Mais ce phénomène, loin d’être cantonné à une période et une région bien définies, a concerné la Grèce antique, des dynasties chinoises, les mondes arabes et persans, ou encore le Japon, selon l’étude, parue récemment dans Nature Human Behaviour.

Amour impossible

Elle couvre 3.500 ans d’Histoire littéraire, depuis l’Égypte ancienne jusqu’au début des temps modernes en 1800. Les travaux s’appuient sur un corpus d’études académiques, des ateliers avec des spécialistes du sujet, une base de données constituée à partir de 3.000 notes Wikipedia sur des fictions littéraires, et un jeu de données mesurant le développement économique avec des critères comme le taux d’urbanisation.

« On a bien une corrélation, on sait que le niveau économique augmente en même temps que l’importance de l’amour romantique », remarque Nicolas Baumard. Mais « cela ne nous dit pas si le premier est la cause de la deuxième ».

Les œuvres de fiction grecques et romaines sont par exemple plus romantiques autour du début de notre ère, période de prospérité, que par la suite, avec la décadence du Bas Empire romain, jusque vers 500 de notre ère.


Les thèmes sont universels : amour interdit ou impossible, coup de foudre et suicide par désespoir, union éternelle. Une même histoire « est transformée par la mentalité des gens », relève le chercheur.

Mais quand le thème de l’amour s’impose, quelle en est la cause ? Les auteurs écartent la thèse d’une « culture nationale », en prenant pour exemple la Grèce, qui va alterner des périodes non romantiques et romantiques à deux reprises, sur plus de vingt siècles.
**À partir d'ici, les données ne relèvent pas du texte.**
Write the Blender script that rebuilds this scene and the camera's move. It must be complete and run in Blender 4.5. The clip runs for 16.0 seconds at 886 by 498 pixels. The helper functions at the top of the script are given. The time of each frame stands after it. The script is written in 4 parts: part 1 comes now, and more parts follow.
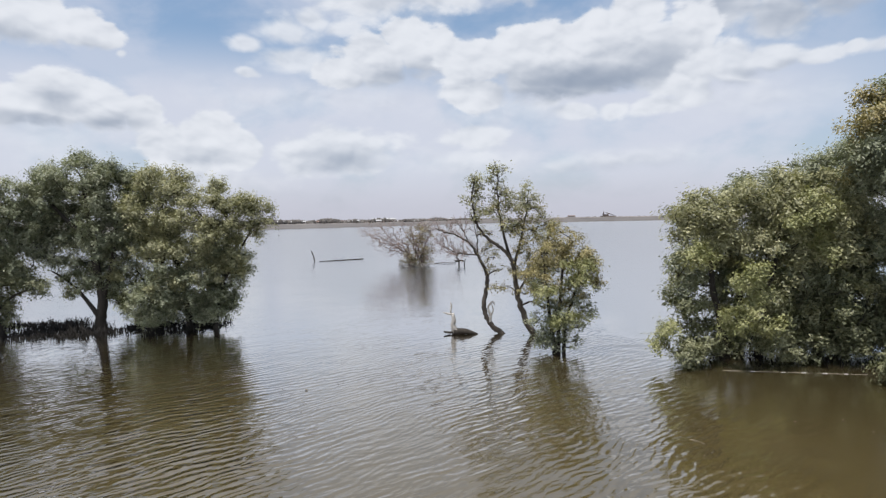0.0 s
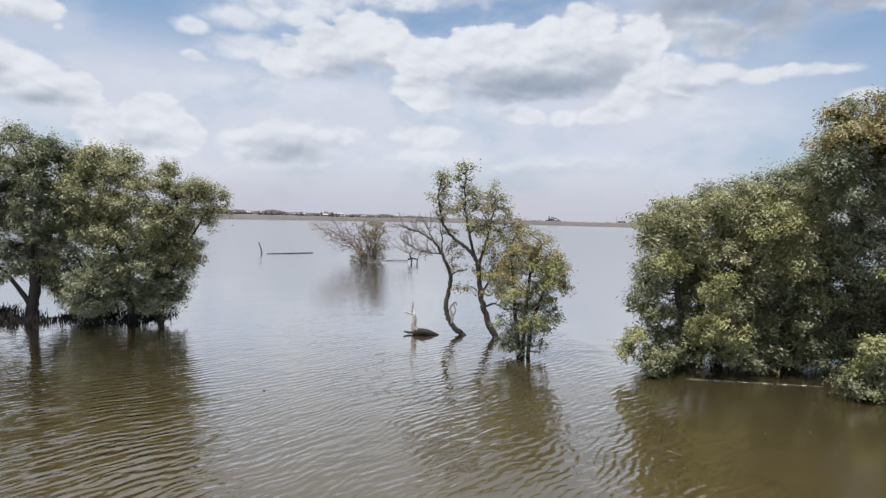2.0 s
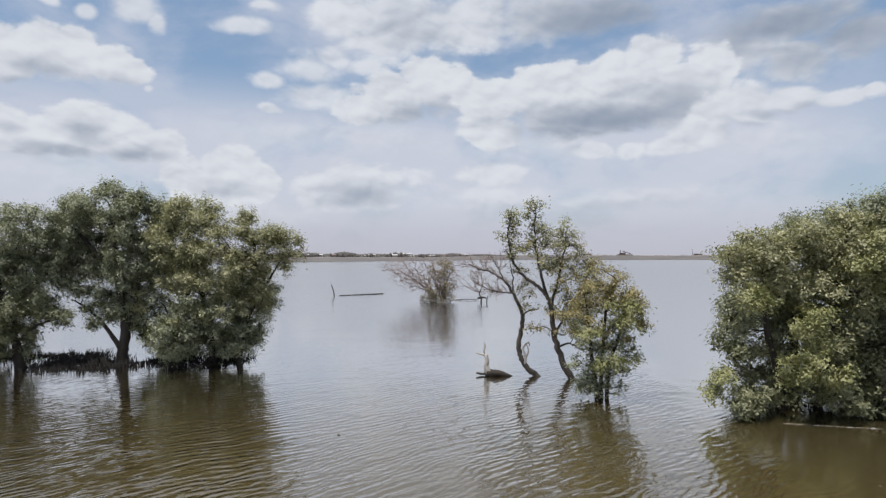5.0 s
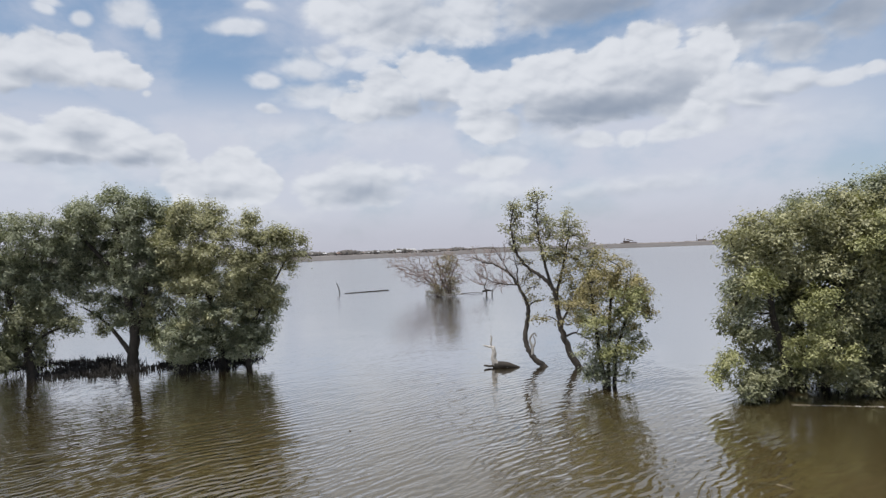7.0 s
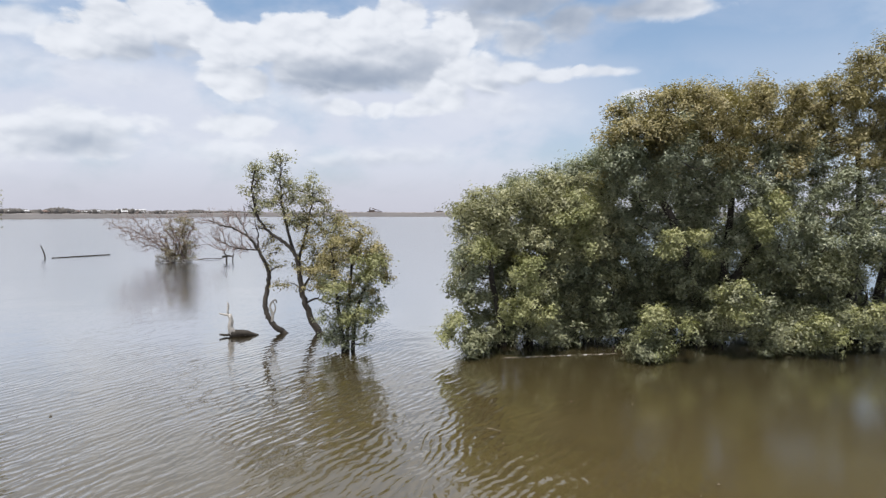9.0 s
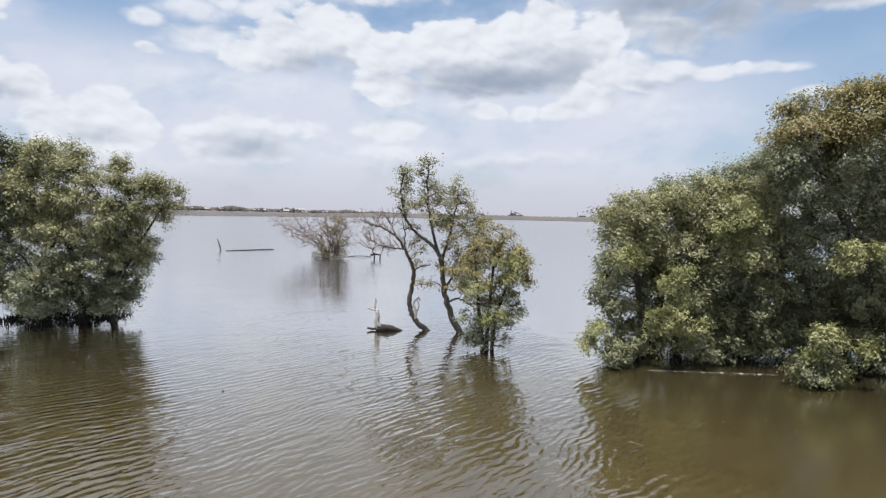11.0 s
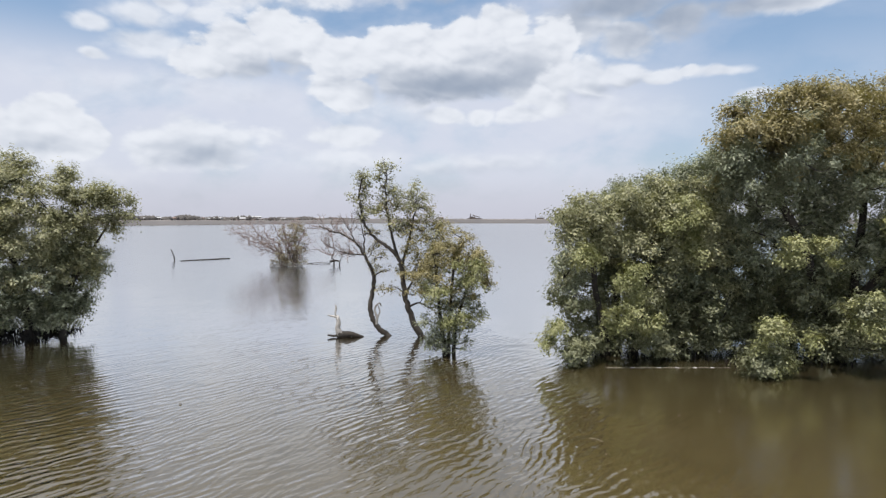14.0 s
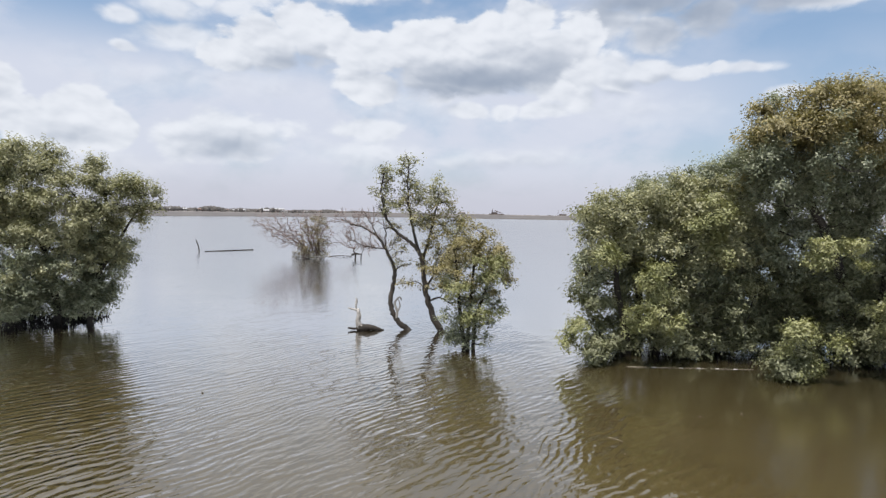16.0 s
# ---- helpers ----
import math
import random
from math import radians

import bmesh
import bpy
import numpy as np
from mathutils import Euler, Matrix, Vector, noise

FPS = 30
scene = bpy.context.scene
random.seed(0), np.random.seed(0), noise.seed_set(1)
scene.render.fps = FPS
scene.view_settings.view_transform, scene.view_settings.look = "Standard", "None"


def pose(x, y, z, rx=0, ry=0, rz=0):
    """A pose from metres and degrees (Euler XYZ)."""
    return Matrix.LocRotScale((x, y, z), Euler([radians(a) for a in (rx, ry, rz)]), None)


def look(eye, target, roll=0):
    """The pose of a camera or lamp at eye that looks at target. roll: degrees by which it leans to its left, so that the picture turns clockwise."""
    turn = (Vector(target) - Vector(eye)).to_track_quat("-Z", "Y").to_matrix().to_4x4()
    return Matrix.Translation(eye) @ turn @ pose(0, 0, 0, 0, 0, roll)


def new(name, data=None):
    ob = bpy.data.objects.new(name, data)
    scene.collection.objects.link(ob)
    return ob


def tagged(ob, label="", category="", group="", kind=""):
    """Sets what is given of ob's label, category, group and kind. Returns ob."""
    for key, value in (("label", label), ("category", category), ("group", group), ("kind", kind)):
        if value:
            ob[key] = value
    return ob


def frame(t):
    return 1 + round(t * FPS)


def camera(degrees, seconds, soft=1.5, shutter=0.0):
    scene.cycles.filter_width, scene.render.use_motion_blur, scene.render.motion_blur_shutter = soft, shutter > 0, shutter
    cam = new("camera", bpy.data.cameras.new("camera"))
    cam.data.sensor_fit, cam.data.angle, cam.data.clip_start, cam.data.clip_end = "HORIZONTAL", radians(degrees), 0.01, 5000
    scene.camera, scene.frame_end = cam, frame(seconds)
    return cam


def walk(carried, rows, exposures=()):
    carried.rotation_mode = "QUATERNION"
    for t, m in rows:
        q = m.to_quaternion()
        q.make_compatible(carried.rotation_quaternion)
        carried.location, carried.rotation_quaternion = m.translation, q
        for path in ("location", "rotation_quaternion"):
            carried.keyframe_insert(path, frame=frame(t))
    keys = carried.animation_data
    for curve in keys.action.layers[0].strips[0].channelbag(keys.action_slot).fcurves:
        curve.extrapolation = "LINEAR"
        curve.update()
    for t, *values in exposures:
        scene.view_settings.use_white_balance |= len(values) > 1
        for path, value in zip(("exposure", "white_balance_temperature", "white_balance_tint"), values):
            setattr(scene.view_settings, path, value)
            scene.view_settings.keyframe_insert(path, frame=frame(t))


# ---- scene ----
cam = camera(71.3, 16.0, soft=1.4)
PATH = [
    (0, (0.473, -0.597, 3.491), (0.35, 1.397, 3.401), -1.0),
    (0.5, (0.244, -0.33, 3.471), (0.02, 1.657, 3.431), 1.0),
    (1, (0.096, -0.318, 3.457), (-0.071, 1.673, 3.378), 1.6),
    (1.5, (-0.032, -0.12, 3.443), (0.042, 1.876, 3.351), 0.1),
    (2, (-0.076, -0.12, 3.467), (-0.025, 1.877, 3.372), 1.6),
    (2.5, (-0.107, -0.069, 3.48), (-0.167, 1.929, 3.416), 2.6),
    (3, (-0.102, -0.038, 3.499), (-0.181, 1.96, 3.44), 2.2),
    (3.5, (-0.161, -0.034, 3.508), (-0.28, 1.961, 3.457), 0.7),
    (4, (-0.161, 0.024, 3.516), (-0.305, 2.018, 3.471), 1.0),
    (4.5, (-0.148, 0.007, 3.513), (-0.314, 2.0, 3.541), 0.6),
    (6.8, (-0.107, -0.012, 3.49), (-0.246, 1.983, 3.495), -2.1),
    (7, (-0.126, -0.081, 3.505), (-0.309, 1.91, 3.513), -2.0),
    (7.5, (-0.091, -0.212, 3.503), (-0.136, 1.787, 3.506), -0.5),
    (8, (-0.093, -0.12, 3.445), (0.193, 1.859, 3.397), -0.5),
    (8.5, (-0.049, -0.051, 3.459), (0.471, 1.878, 3.366), -0.3),
    (9, (-0.007, 0.014, 3.472), (0.605, 1.915, 3.359), 0.1),
    (9.5, (0.001, 0.027, 3.475), (0.51, 1.959, 3.369), 0.7),
    (10, (-0.025, -0.013, 3.467), (0.241, 1.967, 3.385), 1.5),
    (10.2, (-0.073, -0.014, 3.455), (0.11, 1.976, 3.365), 1.8),
    (12.5, (-0.043, -0.041, 3.462), (0.136, 1.948, 3.345), 0.7),
    (13, (-0.067, -0.08, 3.454), (0.119, 1.91, 3.36), 0.6),
    (13.5, (-0.067, -0.079, 3.454), (0.153, 1.908, 3.377), 0.6),
    (14, (-0.054, -0.059, 3.458), (0.244, 1.917, 3.366), 0.1),
    (14.5, (-0.059, -0.066, 3.456), (0.26, 1.905, 3.35), 0.6),
    (15, (-0.068, -0.08, 3.454), (0.173, 1.902, 3.336), 1.1),
    (15.5, (-0.075, -0.091, 3.452), (0.186, 1.887, 3.313), 1.7),
    (16, (-0.049, -0.051, 3.46), (0.181, 1.932, 3.351), 1.0),
]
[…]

La sacralisation de la monogamie

La thèse d’une transmission culturelle ne tient pas plus, comme en témoigne le sort de Tristan et Iseult, qui au gré de sa « chaîne de transmission » perd son contenu amoureux --au profit de valeurs morales-- dans la Russie du XVe siècle, beaucoup plus pauvre.

Pour l’équipe de M. Baumard, la véritable cause est à chercher dans la prospérité d’une société. Comme celle apportée avec l’introduction de la charrue lourde en Europe après l’an 1000, qui va favoriser la culture de terres argileuses, aussi difficiles à casser que fertiles. Son usage a bénéficié plus fortement aux régions du nord de l’Europe, avec une forte hausse de l’urbanisation allant de concert avec un essor de l’amour dans la littérature.

Avec cette prospérité, qui satisfait les premières priorités comme manger à sa faim et vivre en sécurité, « la psychologie des gens change », résume le chercheur. « Ce qui n’était pas possible avant, comme investir dans son couple, devient possible. Et ça va se voir dans la littérature ».

Libéré des contraintes de survie, le couple peut s’investir dans sa progéniture. Le thème de l’amour fait office d’«instrument émotionnel», utile pour souder le couple et consolider cet investissement.

La sacralisation de la monogamie, et d’une union durable, serait ainsi une réponse adaptative à un changement de l’environnement. Dans lequel les injonctions de l’Église par exemple, n’auraient été que l’écho de ce que pensent les gens, et non la cause.